### [TASK INSTRUCTIONS]
Copy only what runs from the line containing "curve.update()" through the end of the material below, line for line, with both ends included.

### [DATA SHOWN]
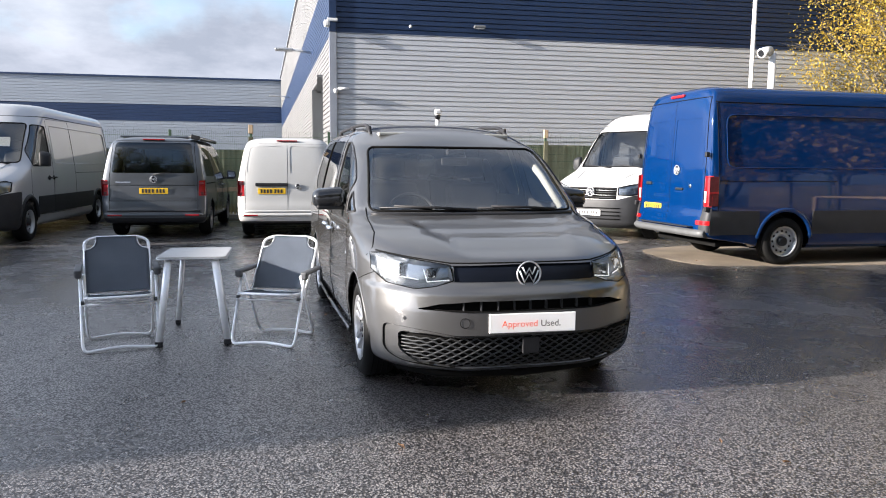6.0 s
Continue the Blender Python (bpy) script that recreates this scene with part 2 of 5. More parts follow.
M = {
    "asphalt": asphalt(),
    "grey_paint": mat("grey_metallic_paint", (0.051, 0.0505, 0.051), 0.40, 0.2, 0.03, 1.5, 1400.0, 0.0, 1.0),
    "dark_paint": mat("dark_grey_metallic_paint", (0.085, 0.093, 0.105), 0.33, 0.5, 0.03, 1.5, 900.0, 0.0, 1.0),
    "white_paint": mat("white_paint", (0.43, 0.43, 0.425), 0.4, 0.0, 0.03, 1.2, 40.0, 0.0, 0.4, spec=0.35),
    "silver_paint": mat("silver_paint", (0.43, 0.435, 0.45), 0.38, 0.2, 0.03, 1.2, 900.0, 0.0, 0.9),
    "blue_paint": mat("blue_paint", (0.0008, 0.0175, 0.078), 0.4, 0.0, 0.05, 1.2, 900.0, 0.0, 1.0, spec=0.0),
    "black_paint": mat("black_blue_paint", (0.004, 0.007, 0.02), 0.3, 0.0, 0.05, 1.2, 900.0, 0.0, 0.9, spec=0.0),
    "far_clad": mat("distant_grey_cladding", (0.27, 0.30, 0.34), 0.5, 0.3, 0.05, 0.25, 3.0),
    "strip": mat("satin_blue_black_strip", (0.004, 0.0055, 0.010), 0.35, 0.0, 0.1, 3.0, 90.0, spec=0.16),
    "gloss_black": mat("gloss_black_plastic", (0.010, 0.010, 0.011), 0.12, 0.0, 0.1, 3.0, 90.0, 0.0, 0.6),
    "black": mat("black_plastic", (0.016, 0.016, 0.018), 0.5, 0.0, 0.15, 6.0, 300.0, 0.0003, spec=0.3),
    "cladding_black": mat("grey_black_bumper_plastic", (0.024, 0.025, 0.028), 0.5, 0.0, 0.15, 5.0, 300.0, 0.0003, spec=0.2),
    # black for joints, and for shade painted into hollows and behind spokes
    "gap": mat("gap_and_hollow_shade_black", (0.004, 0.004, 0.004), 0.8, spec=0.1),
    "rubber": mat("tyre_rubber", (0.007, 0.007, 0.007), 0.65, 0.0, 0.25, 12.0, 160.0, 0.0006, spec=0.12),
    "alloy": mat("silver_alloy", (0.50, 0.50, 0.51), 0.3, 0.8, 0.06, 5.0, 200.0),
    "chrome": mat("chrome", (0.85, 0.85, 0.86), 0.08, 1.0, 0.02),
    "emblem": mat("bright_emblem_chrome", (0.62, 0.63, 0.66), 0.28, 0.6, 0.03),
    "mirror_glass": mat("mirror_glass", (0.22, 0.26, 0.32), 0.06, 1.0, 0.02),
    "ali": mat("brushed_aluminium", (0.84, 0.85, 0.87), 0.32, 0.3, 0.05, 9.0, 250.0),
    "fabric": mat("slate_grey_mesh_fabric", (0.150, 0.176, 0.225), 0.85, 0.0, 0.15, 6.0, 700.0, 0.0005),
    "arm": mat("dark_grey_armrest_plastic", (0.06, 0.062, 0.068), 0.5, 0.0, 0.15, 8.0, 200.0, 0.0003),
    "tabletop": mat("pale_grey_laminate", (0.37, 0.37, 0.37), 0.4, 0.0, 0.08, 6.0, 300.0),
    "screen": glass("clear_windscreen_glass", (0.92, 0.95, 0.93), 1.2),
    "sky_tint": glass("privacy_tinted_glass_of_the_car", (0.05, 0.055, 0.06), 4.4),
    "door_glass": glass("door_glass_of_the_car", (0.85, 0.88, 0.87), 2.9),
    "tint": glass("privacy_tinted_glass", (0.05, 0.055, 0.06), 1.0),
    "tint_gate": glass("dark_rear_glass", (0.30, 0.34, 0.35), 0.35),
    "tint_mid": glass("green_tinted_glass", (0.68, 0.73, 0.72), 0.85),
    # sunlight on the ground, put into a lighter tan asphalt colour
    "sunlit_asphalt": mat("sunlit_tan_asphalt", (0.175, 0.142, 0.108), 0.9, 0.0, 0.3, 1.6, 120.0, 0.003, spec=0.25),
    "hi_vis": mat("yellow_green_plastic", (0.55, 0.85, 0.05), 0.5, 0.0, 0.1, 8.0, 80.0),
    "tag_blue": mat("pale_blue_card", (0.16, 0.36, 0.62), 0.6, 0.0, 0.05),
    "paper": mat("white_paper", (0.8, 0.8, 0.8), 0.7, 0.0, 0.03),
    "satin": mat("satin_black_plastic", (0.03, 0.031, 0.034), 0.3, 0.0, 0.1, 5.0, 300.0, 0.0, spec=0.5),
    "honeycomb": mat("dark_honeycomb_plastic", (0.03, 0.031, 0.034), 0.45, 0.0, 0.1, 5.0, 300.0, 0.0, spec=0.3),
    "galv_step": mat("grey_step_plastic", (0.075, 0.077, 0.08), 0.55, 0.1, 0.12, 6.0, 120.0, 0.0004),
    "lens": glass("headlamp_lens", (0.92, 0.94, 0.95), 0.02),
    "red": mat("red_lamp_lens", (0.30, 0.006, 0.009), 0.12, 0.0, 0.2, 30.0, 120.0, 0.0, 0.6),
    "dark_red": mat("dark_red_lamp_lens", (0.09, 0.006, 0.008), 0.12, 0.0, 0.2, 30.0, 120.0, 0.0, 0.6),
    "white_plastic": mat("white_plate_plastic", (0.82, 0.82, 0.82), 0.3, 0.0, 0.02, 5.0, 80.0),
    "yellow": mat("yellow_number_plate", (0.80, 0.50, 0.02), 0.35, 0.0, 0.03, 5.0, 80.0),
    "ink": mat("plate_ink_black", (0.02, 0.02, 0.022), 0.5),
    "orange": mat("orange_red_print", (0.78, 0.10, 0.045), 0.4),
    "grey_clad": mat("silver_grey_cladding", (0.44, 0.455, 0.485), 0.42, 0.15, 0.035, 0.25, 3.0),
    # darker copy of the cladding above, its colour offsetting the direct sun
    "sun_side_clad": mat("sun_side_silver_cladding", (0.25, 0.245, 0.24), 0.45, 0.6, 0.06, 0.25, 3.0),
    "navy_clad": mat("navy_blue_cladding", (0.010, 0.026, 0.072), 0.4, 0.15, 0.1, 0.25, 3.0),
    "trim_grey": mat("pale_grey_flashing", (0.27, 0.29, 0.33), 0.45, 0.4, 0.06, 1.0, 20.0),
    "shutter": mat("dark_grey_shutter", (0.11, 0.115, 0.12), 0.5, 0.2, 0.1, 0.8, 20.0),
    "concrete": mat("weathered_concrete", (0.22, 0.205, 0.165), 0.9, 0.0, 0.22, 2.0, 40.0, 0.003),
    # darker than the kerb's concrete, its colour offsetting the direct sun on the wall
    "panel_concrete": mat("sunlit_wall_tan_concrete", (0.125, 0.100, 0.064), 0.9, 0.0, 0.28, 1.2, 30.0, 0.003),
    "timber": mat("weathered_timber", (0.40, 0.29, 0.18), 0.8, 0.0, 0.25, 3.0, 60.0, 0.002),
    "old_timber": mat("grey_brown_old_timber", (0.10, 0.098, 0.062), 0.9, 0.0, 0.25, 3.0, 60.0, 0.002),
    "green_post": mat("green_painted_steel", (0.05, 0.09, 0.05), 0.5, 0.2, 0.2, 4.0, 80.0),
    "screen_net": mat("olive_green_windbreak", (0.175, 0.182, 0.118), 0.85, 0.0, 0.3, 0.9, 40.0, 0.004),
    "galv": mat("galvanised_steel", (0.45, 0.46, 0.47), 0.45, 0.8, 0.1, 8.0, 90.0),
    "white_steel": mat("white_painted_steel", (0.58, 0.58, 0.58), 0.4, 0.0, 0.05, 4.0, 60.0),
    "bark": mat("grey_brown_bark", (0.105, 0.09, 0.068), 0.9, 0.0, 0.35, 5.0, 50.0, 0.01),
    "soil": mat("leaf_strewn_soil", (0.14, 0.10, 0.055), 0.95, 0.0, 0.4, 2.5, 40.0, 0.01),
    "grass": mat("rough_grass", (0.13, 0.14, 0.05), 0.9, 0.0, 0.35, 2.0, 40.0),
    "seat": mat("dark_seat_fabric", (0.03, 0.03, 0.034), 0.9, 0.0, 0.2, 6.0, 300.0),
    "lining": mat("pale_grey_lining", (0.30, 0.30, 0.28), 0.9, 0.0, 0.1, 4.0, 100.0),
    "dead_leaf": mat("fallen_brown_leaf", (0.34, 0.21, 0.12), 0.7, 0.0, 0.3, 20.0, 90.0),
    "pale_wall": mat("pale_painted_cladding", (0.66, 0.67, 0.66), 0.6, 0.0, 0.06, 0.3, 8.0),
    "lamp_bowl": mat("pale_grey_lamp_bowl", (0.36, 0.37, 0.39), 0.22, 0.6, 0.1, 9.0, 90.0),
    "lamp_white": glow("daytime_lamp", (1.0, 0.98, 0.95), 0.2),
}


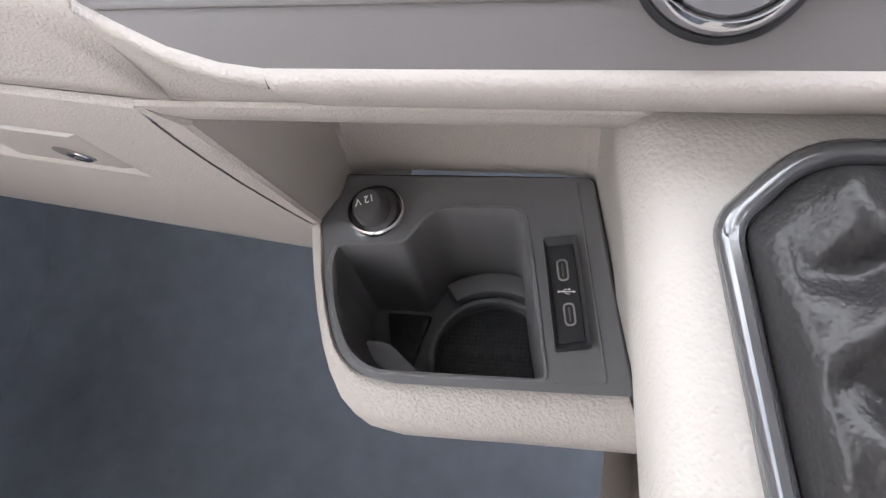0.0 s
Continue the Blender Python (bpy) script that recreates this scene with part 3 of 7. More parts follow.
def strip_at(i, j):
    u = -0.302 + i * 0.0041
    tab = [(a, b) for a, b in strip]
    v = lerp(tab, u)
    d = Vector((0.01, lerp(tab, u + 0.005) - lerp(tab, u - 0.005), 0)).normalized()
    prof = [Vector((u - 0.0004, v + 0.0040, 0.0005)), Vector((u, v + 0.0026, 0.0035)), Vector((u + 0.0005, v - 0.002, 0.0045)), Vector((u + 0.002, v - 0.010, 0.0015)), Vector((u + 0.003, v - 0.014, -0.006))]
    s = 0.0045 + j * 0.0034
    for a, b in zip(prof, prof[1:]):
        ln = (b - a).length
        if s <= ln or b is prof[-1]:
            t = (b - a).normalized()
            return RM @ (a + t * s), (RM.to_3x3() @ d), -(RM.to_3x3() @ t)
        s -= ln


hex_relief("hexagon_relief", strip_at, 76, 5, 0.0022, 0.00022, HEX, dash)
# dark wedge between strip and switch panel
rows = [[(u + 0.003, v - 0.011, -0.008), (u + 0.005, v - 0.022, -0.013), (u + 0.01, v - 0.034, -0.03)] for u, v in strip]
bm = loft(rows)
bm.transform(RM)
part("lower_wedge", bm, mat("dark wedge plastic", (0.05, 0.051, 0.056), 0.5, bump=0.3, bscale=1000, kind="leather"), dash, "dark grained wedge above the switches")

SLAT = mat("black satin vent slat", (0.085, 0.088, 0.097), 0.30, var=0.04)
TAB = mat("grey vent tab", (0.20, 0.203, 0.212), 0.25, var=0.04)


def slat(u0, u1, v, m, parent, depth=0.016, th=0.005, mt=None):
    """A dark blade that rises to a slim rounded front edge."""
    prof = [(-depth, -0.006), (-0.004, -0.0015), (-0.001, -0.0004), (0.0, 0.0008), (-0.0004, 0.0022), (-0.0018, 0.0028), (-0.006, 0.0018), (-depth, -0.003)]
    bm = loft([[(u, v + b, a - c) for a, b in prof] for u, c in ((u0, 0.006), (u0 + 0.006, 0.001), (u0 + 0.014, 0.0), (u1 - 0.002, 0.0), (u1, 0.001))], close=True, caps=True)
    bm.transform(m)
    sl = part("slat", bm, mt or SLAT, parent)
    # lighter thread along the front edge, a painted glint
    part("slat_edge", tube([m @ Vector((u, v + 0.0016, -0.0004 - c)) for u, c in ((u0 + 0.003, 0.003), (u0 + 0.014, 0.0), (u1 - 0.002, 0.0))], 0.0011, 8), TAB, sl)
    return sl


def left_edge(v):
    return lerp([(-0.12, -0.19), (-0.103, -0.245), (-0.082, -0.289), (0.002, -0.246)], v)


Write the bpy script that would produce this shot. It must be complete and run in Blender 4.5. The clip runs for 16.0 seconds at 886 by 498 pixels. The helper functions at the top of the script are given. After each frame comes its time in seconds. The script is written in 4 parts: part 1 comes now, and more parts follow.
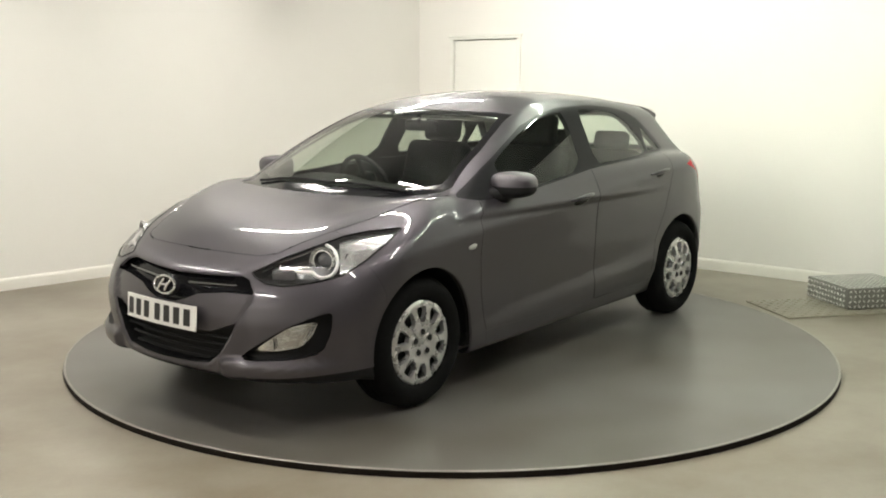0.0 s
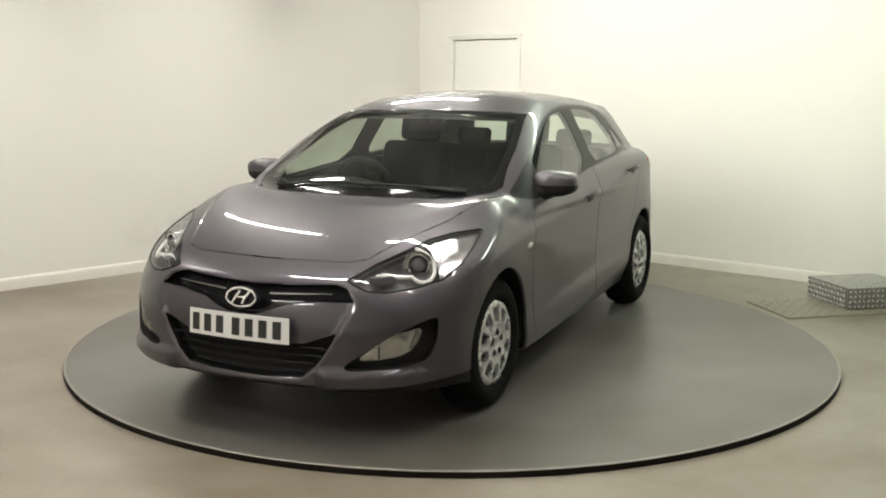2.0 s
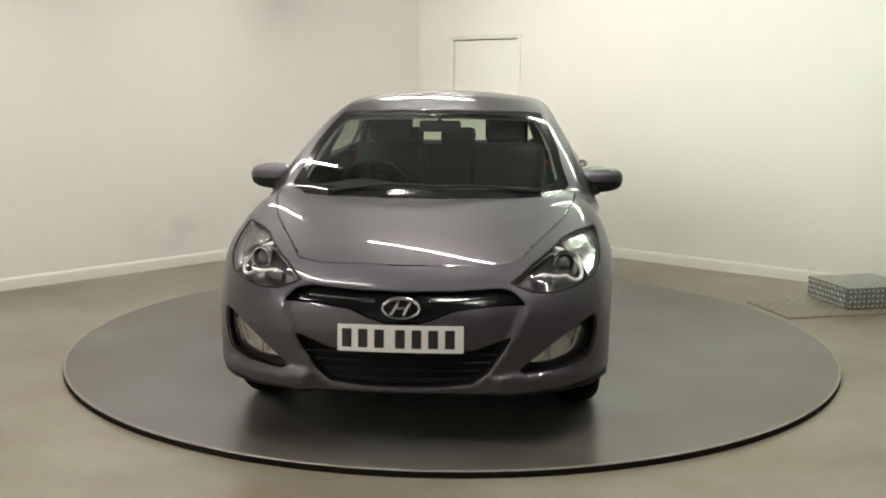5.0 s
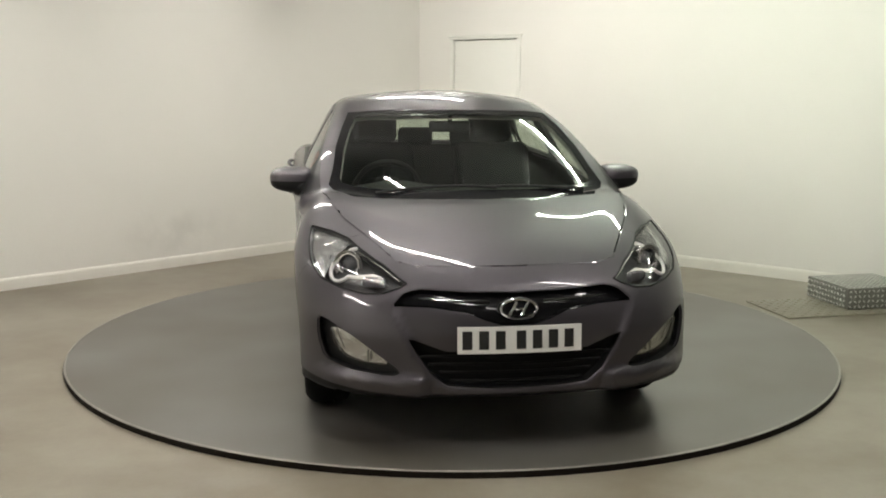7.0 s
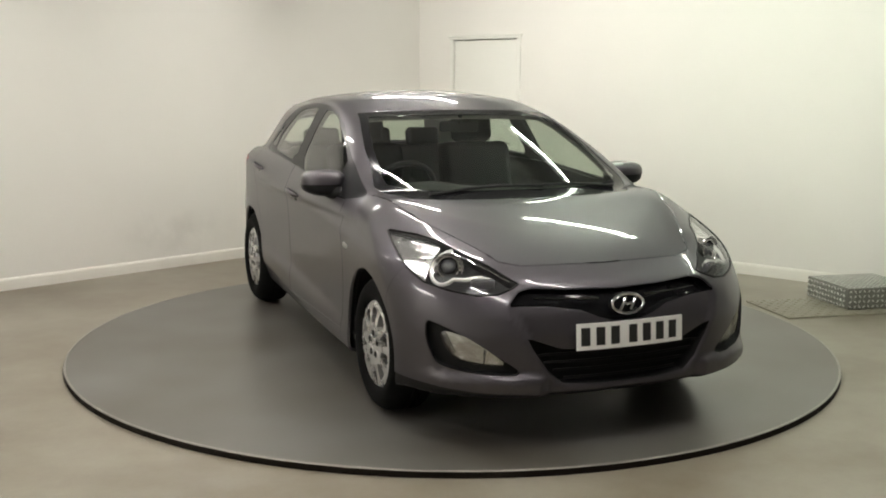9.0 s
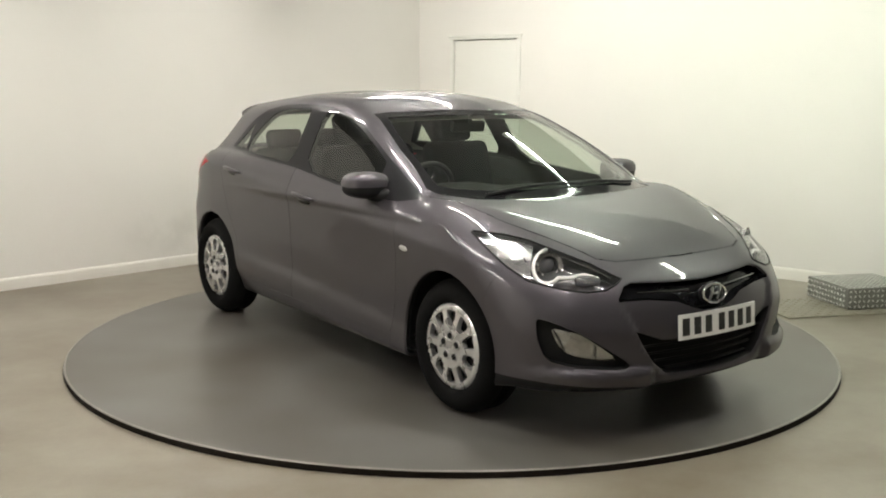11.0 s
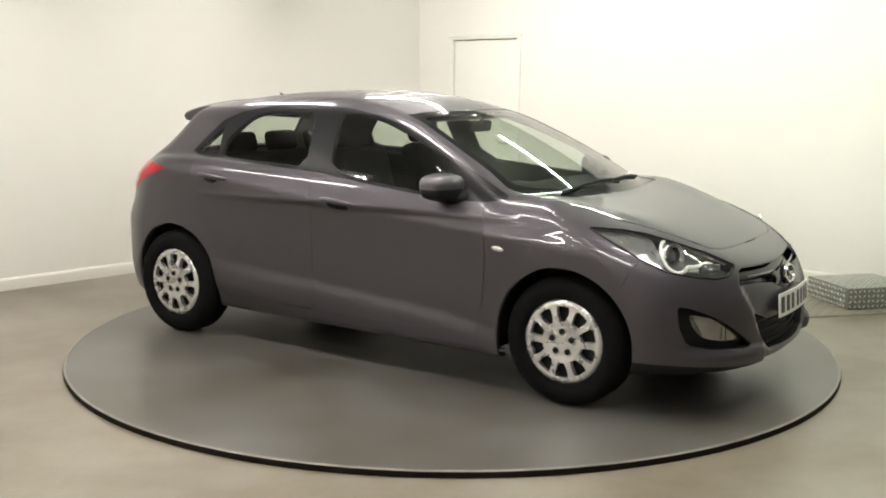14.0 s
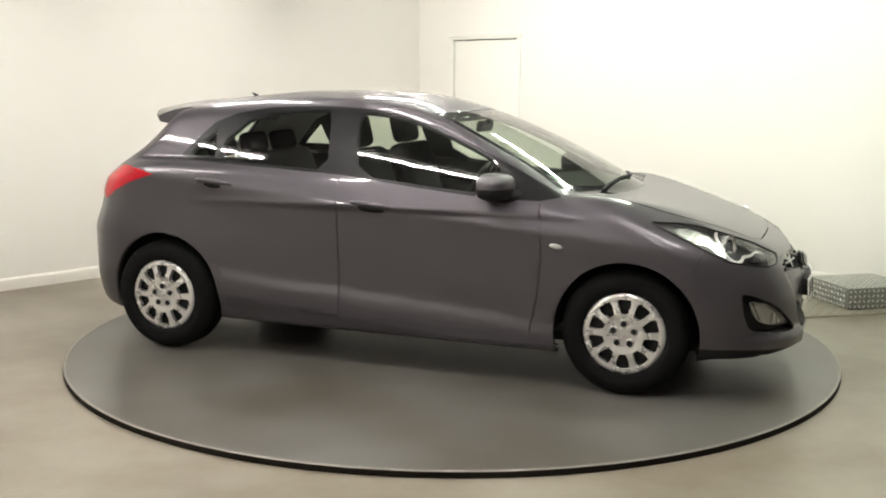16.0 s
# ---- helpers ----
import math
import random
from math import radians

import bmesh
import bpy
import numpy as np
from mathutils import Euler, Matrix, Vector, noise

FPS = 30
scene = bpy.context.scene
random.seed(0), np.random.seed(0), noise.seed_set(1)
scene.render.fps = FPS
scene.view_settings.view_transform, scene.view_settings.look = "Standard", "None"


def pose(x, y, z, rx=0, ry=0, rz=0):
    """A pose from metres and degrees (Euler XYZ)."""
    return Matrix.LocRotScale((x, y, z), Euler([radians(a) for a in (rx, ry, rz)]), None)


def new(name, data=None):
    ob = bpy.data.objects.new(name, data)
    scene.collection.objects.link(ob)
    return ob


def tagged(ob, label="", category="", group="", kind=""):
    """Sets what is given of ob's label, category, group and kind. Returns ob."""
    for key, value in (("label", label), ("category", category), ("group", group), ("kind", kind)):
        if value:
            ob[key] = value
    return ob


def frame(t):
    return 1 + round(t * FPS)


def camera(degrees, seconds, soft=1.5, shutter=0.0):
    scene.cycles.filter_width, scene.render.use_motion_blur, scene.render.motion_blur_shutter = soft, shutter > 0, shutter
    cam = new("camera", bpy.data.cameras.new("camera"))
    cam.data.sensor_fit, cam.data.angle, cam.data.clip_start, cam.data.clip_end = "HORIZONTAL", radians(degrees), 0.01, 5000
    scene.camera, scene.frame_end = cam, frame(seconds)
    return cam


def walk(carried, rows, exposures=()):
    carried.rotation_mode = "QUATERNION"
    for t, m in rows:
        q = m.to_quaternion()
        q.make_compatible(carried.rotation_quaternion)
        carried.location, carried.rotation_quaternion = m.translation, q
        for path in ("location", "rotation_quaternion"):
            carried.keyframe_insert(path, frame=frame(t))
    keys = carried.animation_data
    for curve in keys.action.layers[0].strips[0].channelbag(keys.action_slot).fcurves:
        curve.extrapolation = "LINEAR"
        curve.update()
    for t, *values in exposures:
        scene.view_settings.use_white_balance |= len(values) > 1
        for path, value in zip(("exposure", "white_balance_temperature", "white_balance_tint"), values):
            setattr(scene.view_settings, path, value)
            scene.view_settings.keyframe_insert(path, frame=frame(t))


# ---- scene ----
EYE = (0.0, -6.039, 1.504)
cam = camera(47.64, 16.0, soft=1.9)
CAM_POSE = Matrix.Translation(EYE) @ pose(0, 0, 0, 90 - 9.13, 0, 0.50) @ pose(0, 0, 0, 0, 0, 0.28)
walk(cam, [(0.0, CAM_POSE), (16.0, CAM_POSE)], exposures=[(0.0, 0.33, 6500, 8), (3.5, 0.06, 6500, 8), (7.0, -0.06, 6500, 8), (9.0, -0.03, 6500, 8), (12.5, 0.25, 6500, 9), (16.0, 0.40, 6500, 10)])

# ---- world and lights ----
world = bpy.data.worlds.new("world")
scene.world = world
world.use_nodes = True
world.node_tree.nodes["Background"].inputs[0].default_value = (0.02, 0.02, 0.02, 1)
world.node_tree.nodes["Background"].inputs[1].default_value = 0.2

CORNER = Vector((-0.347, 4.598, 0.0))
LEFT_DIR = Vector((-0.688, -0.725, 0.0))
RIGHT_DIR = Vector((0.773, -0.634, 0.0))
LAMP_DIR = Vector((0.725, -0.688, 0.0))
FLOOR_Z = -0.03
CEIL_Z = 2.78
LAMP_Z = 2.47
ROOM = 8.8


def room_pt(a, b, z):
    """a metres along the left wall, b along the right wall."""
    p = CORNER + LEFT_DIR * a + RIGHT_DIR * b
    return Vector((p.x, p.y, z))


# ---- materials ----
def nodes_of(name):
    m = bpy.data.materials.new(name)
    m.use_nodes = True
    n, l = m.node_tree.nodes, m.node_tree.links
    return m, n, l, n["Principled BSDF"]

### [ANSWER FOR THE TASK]
        curve.update()
    for t, *values in exposures:
        scene.view_settings.use_white_balance |= len(values) > 1
        for path, value in zip(("exposure", "white_balance_temperature", "white_balance_tint"), values):
            setattr(scene.view_settings, path, value)
            scene.view_settings.keyframe_insert(path, frame=frame(t))


# ---- scene ----
EYE = (0.0, -6.039, 1.504)
cam = camera(47.64, 16.0, soft=1.9)
CAM_POSE = Matrix.Translation(EYE) @ pose(0, 0, 0, 90 - 9.13, 0, 0.50) @ pose(0, 0, 0, 0, 0, 0.28)
walk(cam, [(0.0, CAM_POSE), (16.0, CAM_POSE)], exposures=[(0.0, 0.33, 6500, 8), (3.5, 0.06, 6500, 8), (7.0, -0.06, 6500, 8), (9.0, -0.03, 6500, 8), (12.5, 0.25, 6500, 9), (16.0, 0.40, 6500, 10)])

# ---- world and lights ----
world = bpy.data.worlds.new("world")
scene.world = world
world.use_nodes = True
world.node_tree.nodes["Background"].inputs[0].default_value = (0.02, 0.02, 0.02, 1)
world.node_tree.nodes["Background"].inputs[1].default_value = 0.2

CORNER = Vector((-0.347, 4.598, 0.0))
LEFT_DIR = Vector((-0.688, -0.725, 0.0))
RIGHT_DIR = Vector((0.773, -0.634, 0.0))
LAMP_DIR = Vector((0.725, -0.688, 0.0))
FLOOR_Z = -0.03
CEIL_Z = 2.78
LAMP_Z = 2.47
ROOM = 8.8


def room_pt(a, b, z):
    """a metres along the left wall, b along the right wall."""
    p = CORNER + LEFT_DIR * a + RIGHT_DIR * b
    return Vector((p.x, p.y, z))


# ---- materials ----
def nodes_of(name):
    m = bpy.data.materials.new(name)
    m.use_nodes = True
    n, l = m.node_tree.nodes, m.node_tree.links
    return m, n, l, n["Principled BSDF"]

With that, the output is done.